Count how many lines below include the string "scene", and give that number without anything else.
— begin Provided records —
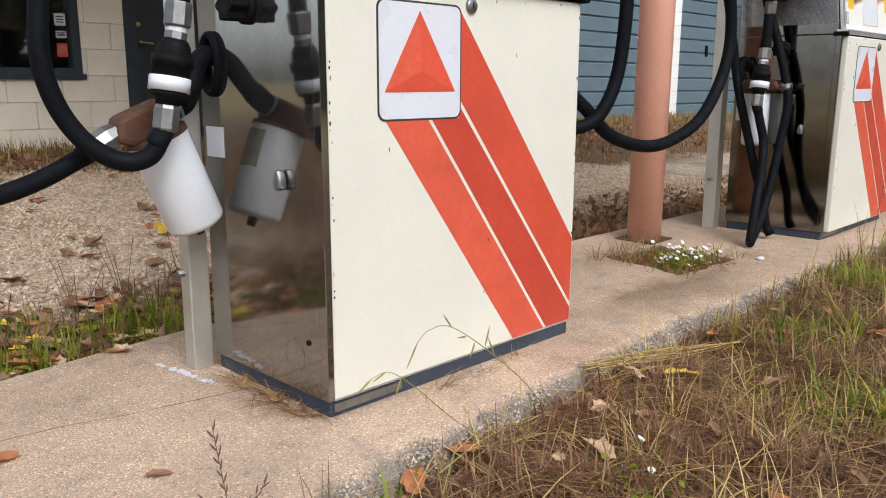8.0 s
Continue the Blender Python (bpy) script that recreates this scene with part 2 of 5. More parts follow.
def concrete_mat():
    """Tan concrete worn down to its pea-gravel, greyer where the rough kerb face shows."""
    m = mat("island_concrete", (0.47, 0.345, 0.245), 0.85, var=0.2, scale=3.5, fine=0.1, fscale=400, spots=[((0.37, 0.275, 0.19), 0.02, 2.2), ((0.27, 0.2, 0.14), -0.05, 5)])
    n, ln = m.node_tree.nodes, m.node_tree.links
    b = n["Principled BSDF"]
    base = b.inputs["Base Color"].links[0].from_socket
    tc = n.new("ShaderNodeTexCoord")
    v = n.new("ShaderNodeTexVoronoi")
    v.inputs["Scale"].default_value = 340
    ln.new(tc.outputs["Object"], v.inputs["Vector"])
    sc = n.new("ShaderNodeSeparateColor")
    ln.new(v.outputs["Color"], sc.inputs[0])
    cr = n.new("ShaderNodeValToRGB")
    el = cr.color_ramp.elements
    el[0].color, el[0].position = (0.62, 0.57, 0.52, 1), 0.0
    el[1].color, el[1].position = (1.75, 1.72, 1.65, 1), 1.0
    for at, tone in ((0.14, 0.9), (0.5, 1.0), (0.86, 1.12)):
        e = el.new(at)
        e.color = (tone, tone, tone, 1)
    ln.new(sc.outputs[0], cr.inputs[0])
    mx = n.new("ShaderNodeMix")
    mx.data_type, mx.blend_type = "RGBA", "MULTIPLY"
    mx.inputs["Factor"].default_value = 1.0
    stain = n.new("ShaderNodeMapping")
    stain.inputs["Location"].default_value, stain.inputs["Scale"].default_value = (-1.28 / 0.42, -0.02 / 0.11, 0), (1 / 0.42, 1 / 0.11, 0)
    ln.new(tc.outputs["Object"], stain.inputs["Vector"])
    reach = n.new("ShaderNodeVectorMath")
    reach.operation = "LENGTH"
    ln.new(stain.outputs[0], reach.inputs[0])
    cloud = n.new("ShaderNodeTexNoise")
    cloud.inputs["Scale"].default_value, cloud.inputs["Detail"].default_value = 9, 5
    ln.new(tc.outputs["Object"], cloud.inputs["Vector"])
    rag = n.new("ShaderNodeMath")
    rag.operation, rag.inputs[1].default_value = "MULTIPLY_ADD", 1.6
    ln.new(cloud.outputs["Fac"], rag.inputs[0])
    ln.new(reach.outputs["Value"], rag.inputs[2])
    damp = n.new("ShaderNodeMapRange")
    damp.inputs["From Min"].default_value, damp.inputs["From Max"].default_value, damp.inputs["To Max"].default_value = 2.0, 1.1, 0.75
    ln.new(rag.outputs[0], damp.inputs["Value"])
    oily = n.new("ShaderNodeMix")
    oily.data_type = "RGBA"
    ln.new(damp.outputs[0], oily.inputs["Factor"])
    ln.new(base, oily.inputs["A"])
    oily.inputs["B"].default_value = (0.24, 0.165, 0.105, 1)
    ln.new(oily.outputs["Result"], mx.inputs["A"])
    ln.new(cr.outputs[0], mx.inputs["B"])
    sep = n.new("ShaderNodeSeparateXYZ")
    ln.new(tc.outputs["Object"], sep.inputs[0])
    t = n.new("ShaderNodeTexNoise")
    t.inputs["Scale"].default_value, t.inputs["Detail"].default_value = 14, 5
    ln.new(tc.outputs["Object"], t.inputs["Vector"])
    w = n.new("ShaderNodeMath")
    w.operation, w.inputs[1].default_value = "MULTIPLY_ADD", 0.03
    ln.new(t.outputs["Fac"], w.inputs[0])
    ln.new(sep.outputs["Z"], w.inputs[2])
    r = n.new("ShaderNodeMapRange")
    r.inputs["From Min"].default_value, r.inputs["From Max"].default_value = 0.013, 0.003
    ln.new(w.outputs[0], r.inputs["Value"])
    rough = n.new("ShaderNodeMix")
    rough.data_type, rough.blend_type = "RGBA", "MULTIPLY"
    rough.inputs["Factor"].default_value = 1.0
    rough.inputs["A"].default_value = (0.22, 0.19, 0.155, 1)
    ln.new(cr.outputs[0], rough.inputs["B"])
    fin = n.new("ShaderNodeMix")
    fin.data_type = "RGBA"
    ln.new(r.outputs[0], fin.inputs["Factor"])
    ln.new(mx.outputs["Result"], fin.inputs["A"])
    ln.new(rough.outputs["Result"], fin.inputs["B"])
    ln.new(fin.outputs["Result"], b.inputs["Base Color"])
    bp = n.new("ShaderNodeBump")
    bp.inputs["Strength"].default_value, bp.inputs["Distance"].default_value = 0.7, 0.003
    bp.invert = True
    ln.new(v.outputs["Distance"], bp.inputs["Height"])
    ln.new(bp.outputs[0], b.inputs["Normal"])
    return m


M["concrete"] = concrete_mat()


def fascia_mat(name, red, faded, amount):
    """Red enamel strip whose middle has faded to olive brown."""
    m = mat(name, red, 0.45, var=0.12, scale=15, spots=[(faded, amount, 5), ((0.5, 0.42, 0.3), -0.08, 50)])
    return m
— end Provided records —
— begin Provided records —
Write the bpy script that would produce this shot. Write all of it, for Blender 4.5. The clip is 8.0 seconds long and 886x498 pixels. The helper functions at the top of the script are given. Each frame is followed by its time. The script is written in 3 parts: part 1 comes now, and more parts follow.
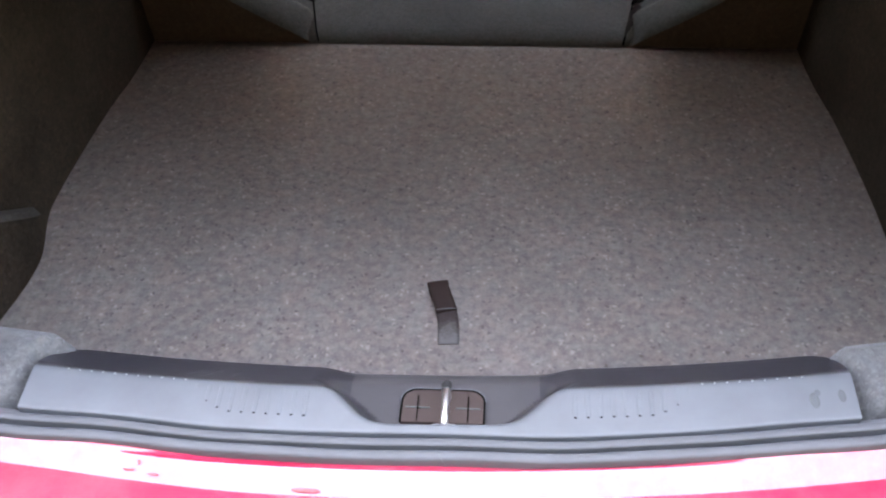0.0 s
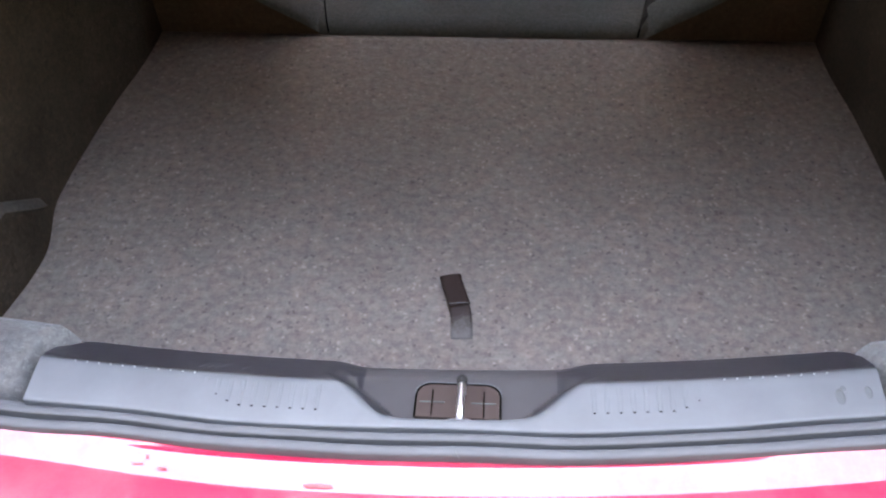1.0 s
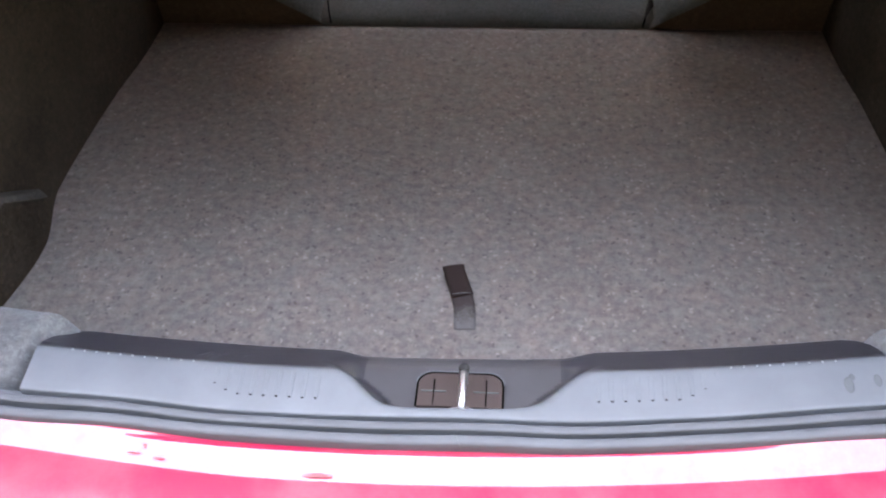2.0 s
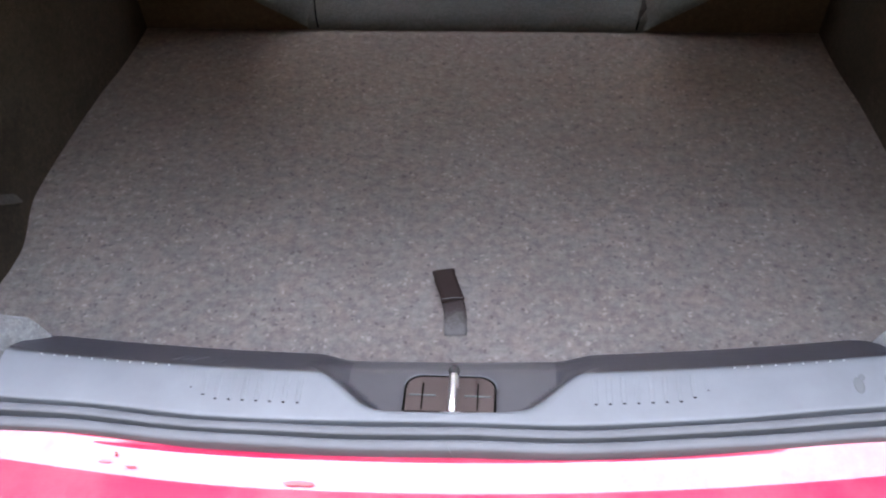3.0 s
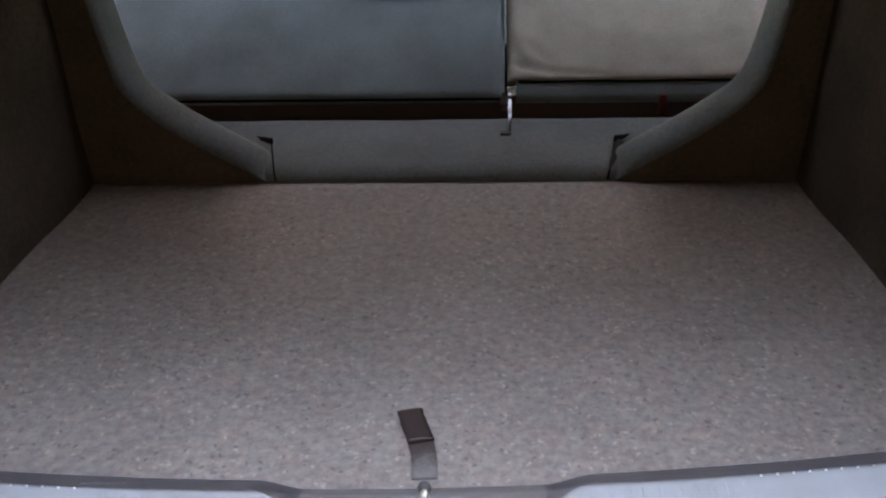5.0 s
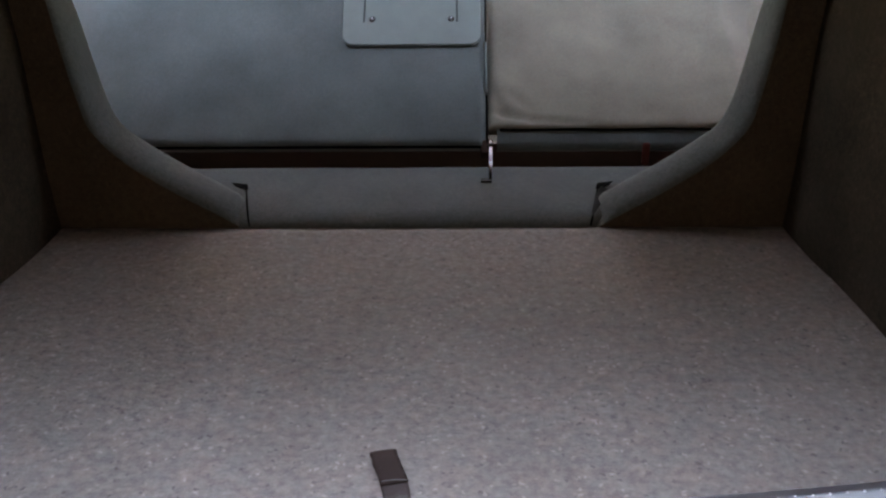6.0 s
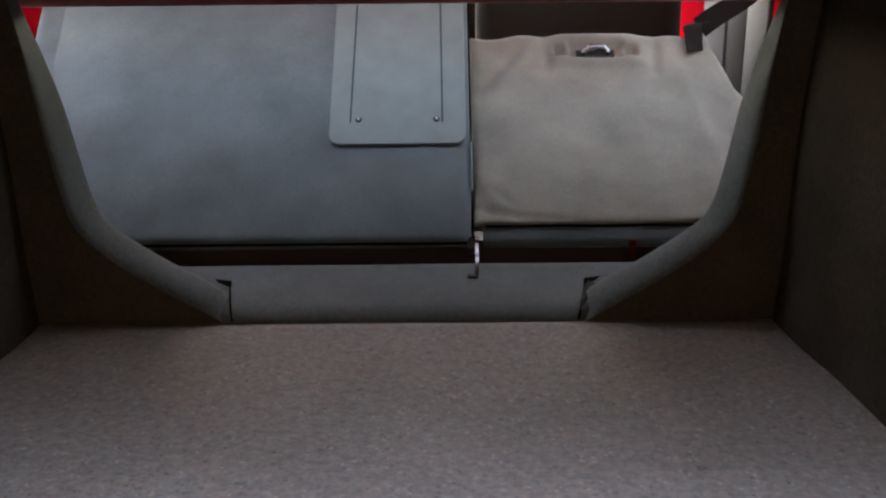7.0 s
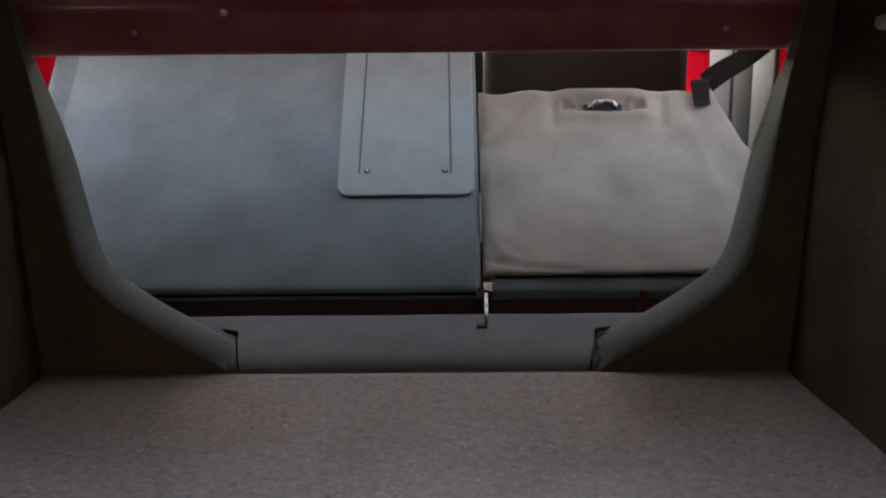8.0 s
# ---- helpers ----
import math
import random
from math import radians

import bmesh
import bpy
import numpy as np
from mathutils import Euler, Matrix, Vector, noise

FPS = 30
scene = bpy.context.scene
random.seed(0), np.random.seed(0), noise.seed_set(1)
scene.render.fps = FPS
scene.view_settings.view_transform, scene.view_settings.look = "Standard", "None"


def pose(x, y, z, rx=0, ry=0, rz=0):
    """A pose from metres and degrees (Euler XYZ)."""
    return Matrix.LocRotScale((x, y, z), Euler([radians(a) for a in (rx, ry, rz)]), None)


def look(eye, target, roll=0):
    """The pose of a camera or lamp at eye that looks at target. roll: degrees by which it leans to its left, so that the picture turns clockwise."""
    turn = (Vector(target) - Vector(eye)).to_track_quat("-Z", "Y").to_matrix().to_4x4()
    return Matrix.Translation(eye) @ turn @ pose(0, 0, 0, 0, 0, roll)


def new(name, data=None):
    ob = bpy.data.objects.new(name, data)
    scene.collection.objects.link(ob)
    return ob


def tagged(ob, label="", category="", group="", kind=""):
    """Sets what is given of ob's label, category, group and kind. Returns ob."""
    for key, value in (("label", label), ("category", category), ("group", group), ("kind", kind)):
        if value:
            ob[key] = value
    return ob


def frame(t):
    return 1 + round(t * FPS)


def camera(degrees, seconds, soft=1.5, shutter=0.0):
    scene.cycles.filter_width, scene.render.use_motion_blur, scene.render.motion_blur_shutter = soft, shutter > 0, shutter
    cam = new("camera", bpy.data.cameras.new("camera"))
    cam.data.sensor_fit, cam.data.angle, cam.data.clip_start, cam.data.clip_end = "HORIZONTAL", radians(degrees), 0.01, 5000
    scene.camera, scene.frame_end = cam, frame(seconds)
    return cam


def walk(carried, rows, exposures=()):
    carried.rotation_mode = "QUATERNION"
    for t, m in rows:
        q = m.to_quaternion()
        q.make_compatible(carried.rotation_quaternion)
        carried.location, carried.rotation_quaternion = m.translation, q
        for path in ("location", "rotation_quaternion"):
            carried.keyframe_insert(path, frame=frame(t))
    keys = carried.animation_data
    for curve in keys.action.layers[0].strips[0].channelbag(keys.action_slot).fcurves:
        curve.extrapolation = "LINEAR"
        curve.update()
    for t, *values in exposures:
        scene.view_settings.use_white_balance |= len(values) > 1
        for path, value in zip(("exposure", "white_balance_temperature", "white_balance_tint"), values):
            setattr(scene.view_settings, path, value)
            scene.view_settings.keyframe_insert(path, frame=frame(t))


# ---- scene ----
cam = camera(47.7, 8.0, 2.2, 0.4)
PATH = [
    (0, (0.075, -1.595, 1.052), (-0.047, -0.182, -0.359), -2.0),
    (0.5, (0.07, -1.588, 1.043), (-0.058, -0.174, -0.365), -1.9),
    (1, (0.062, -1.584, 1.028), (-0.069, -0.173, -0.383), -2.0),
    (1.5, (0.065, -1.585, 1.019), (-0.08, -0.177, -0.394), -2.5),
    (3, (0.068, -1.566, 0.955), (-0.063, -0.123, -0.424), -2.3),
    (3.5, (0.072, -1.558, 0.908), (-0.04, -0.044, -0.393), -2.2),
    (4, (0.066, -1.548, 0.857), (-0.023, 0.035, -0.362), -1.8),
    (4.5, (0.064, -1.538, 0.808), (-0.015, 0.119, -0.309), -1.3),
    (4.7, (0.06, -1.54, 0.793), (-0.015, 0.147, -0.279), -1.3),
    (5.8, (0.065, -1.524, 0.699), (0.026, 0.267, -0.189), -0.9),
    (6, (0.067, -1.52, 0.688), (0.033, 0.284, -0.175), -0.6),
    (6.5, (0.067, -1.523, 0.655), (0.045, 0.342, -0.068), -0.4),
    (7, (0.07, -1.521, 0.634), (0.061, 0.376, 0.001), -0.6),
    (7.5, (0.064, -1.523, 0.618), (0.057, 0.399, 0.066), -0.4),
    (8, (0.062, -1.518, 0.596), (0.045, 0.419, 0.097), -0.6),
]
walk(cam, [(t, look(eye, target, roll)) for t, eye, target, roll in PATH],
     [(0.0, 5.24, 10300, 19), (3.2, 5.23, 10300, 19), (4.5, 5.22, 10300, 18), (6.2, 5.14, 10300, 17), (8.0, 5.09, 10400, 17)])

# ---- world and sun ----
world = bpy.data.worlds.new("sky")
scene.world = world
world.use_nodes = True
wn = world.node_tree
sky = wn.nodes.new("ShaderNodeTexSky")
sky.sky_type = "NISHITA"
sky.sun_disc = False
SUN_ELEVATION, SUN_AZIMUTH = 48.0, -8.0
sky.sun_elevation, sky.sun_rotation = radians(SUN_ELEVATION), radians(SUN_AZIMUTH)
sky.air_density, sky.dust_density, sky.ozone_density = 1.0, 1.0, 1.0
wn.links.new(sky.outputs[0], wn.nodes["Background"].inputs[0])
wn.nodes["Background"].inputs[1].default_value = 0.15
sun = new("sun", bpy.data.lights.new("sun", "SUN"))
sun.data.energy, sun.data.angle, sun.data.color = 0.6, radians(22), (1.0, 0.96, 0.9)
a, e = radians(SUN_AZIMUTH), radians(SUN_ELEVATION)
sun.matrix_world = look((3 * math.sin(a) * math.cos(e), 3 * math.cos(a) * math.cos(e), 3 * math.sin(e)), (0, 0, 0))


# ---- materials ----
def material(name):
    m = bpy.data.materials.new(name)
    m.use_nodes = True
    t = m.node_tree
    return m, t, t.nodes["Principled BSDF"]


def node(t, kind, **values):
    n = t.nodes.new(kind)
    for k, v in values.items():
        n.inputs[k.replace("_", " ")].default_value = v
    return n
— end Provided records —
> Output for this exercise: 12